Saturday, July 24, 2004

Trail of Tears
Last weekend, my wife and I attempted to summit Mt. Adams (5799') by way of ascending the King Ravine. The approach trails into the ravine are steady and gradual, which means that most of elevation gain necessary to reach the summit of Adams will be packed climbing the headwall. Navigating in the ravine itself is quite difficult as the trail meanders through a jungle of granite boulders. In fact, the trail splits into two and you can either take the Elevated route over the surface of the boulders, or the Subway which takes you under them. After a short distance (but time consuming) push through the boulder maze, the real work ascending the headwall begins. I had taken this trail once before, alone, and in that time had rarely felt more challenged or exhilarated. Climbing up the big rocks requires care and attention. The incline is relentless (the headwall is 0.5 mile in distance, yet climbs over 1000 feet in elevation - so one step up for every two forward).

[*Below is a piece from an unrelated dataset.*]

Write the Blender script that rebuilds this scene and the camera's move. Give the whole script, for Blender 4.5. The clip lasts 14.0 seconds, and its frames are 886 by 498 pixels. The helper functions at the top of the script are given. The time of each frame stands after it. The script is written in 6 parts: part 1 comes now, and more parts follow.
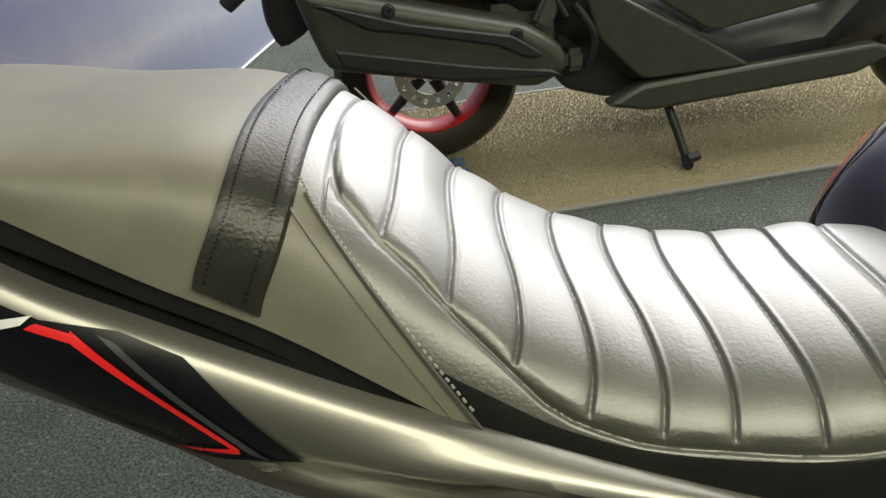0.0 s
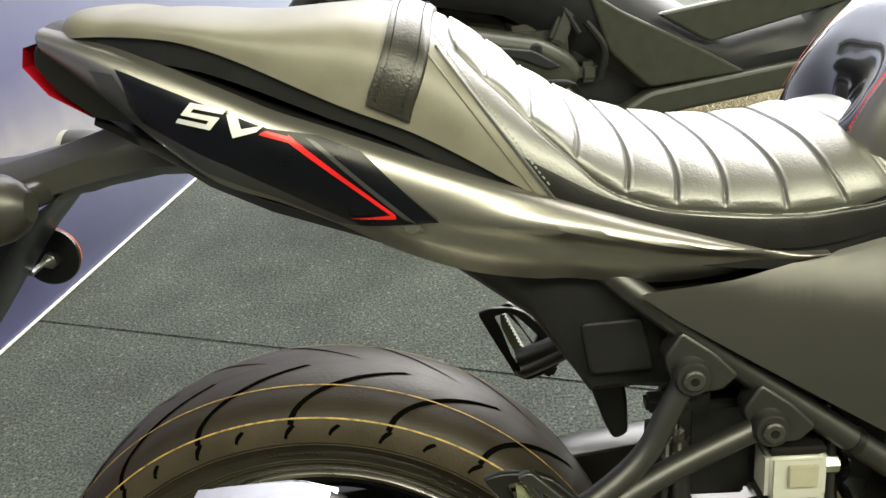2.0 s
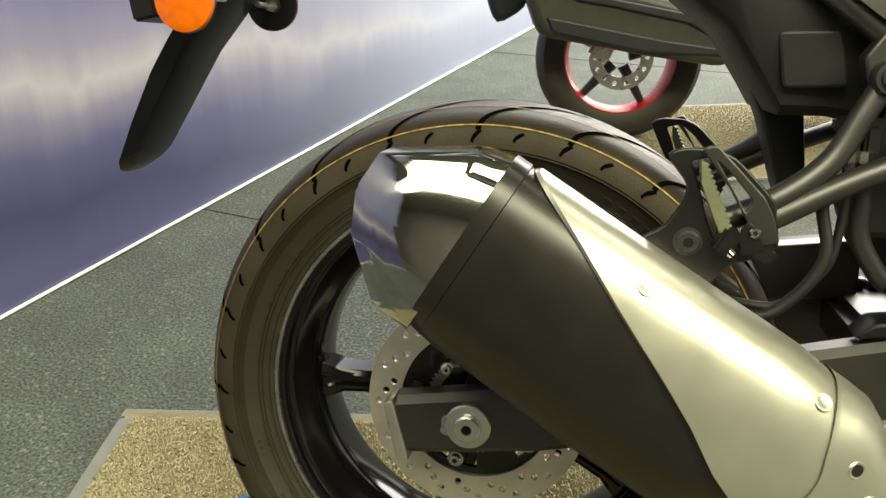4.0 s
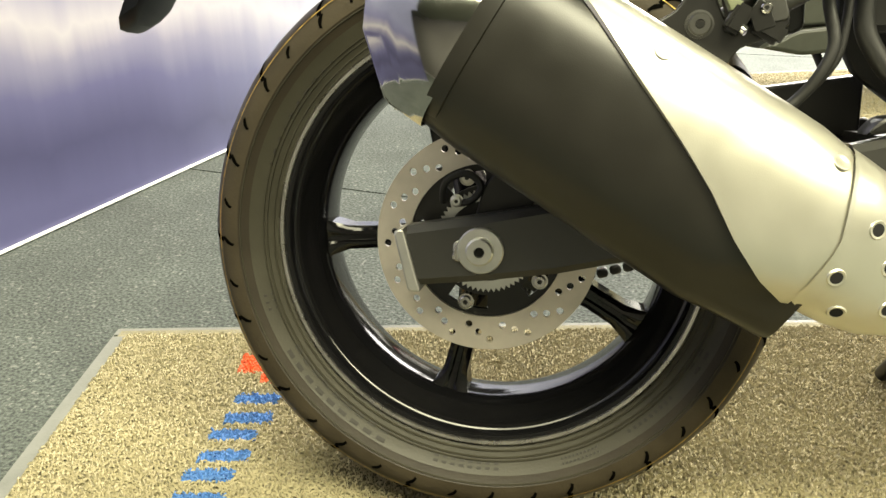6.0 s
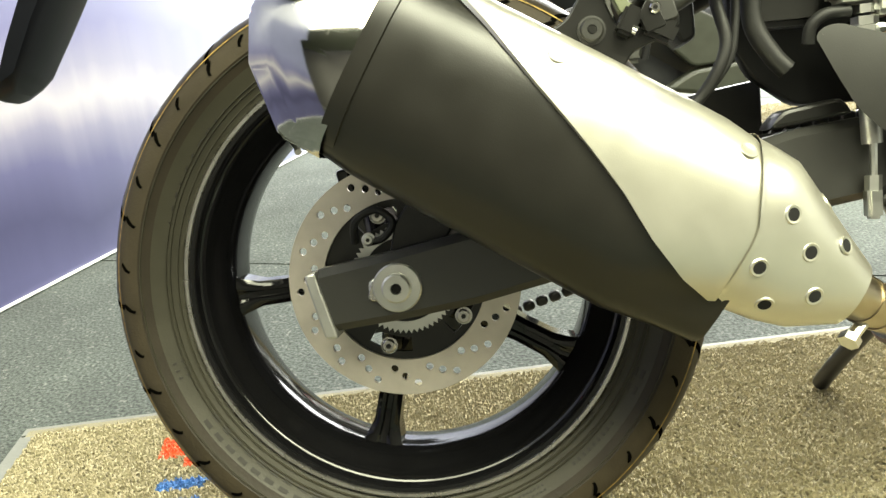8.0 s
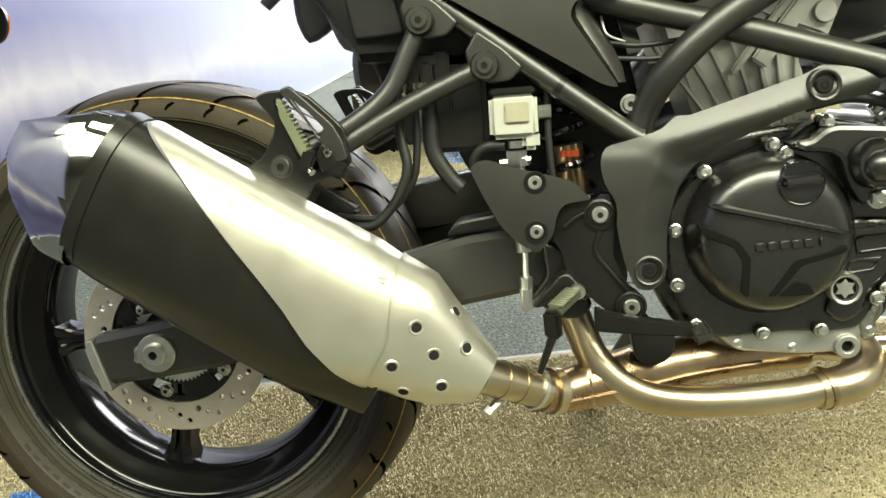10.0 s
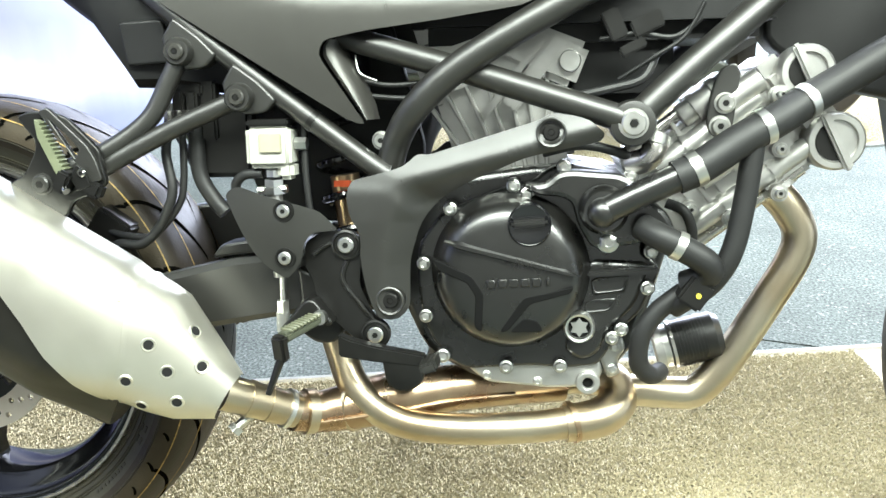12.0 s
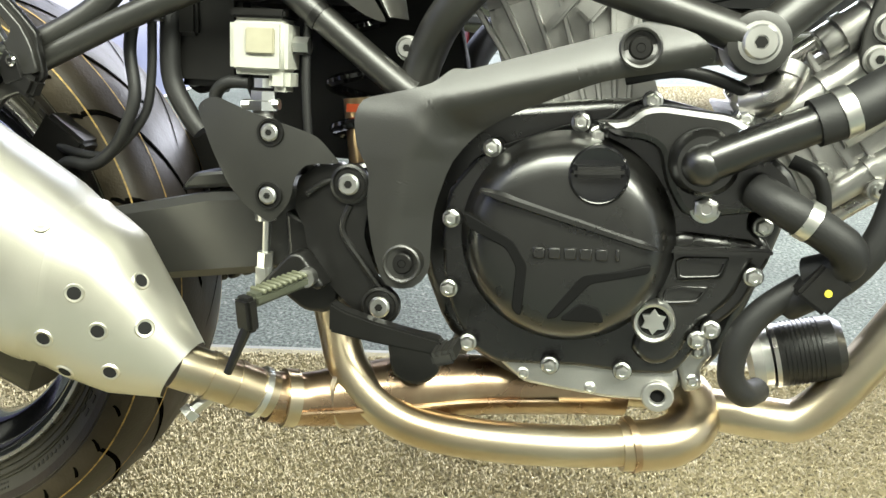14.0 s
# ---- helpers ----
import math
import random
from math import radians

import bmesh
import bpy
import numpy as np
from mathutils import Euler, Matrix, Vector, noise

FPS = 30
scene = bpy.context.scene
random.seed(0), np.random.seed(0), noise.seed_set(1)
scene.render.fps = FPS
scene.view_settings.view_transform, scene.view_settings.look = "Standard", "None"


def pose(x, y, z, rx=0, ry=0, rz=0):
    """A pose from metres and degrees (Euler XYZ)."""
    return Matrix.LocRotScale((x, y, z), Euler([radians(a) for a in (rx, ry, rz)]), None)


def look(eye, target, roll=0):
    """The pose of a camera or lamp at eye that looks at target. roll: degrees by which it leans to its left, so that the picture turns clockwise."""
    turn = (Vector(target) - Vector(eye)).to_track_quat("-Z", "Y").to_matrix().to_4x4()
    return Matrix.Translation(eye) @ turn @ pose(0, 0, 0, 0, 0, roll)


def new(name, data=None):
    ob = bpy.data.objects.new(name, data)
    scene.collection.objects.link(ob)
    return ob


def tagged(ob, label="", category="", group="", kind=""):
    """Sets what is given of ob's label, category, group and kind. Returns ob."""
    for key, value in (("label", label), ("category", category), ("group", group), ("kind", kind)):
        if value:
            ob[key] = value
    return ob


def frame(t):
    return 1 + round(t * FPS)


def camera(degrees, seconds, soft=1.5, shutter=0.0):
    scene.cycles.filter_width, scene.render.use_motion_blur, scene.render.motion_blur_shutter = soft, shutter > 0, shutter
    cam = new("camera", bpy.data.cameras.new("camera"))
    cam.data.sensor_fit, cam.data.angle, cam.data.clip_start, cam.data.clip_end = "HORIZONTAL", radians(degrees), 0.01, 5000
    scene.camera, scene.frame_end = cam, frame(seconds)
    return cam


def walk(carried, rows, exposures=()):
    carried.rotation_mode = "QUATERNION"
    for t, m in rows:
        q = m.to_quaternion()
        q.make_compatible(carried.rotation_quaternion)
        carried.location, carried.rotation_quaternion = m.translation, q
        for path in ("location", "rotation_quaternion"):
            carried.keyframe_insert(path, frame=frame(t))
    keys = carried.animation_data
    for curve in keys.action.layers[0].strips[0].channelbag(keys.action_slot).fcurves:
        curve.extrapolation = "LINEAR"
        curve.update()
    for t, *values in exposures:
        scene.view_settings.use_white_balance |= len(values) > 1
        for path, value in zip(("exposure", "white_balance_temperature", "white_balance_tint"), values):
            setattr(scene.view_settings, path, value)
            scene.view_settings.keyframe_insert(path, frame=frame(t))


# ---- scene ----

There comes a time about halfway up the headwall, when you turn around, look around you, and have an Oh Shit moment. My first time in the King Ravine was, as I said, a solo journey. Sometimes I like hiking alone, but oftentimes I get creeped out. Your mind begins to think of all sorts of what if scenarios that usually involve the fragility of your mortality. That first time on the headwall sketched me out. It was me there, tired, surrounded by rock, my destination obscured by encroaching clouds, and cautious respect for the Presidentials constantly reminding me that this terrain can be a dangerous and deadly.

Danger aside, the King Ravine is also a tremendously beautiful place - a gulf of hardy plants struggling to survive in a harsh and meteorologically unforgiving land. This mixture of challenge and inspiration was something I wanted my wife to experience too, which is a reason why I wanted to return to the King Ravine even though there are other trail choices one can take to reach the summit of Adams. Coincidentally enough, this second time in the ravine was proving to be like the first - challenging, unsettling, and awe inspiring. Like the first time, clouds were obscuring the destination ridgelines and the loneliness of the ravine unsettled us even though we were together, climbing upwards, hoping and expecting resolution.

The Oh Shit moment hit us halfway up the headwall. The gathering clouds were building with strength and purpose. I with my camera, and my wife with a Powerbar heard the first distant rumbles of a typical midsummer thunderstorm. It was far in the distance, but it was unmistakable - and terrifying. We had exhausted ourselves traversing the boulder riot that carpets the floor of the ravine, and the push up the headwall would only go so fast as you could give. Indeed, that Oh Shit moment demanded that we give, and give hard because we needed to get out of there - fast. Away went the camera, away went the Powerbar, and immediately thereafter it was for each of us a solitary race for the next rock above and ahead. To our benefit, the boulders that reside on the upper reaches of the headwall shrink in size - allowing for easier footing and a quickening of the pace. My wife pushed on ahead - fueled by resolve and Powerbar, while I, with a perverse sense perhaps, kept interrupting my climb to look back and check on the incoming storm. Part of me wanted to get caught in it. Not out of a death wish desire, but I guess more out of a desire to experience terror in its natural, unadulterated form. Roller coasters are a good way to experience terror, but you're also reassured for the most part because you know that this terror has been engineered by human hands and human minds. There are boundaries to this terror, controls and limits. It has been calculated. However, up there, climbing out of the King Ravine, you just don't know - and that kind of terror that accompanies the unknown is rare indeed when so much of everyday life is spent traversing the worn pathways of routine, familiarity, and expectation.

To be honest, I had been here before. That advance knowledge armed me with understanding of what lay beyond. Indeed, things improve once out of the ravine. The AMC Madison Hut is a welcome and necessary outpost of safety that hikers can rely on. We pushed through the keyhole which is where the King Ravine trail meets the Airline Trail of Durand Ridge and ends. Thunder rumbles increased in frequency and volume, but our relief at the sight of the hut gave us reassurance. We pushed on down to hut, relieved to be descending for a change. We had given up at this point our original intention to summit Mt. Adams. It is bittersweet to come so close, having endured so much physical exertion to get this far, yet decide to leave and complete the task at another time. But we know that the mountain will be there for us another day. Our interest now was to eat some of the hot soup that the hut offered, rest a bit, and take the sheltered Valley Way trail back down to the car. I was not disappointed. My last time up the King Ravine had ended in the same fashion, with me tired, emotionally tapped, and weather of a foreboding nature. There's value in knowing your limits - and also being smart and not putting yourself beyond risk. The trail itself is an experience. Summits are a reward, but not the only one.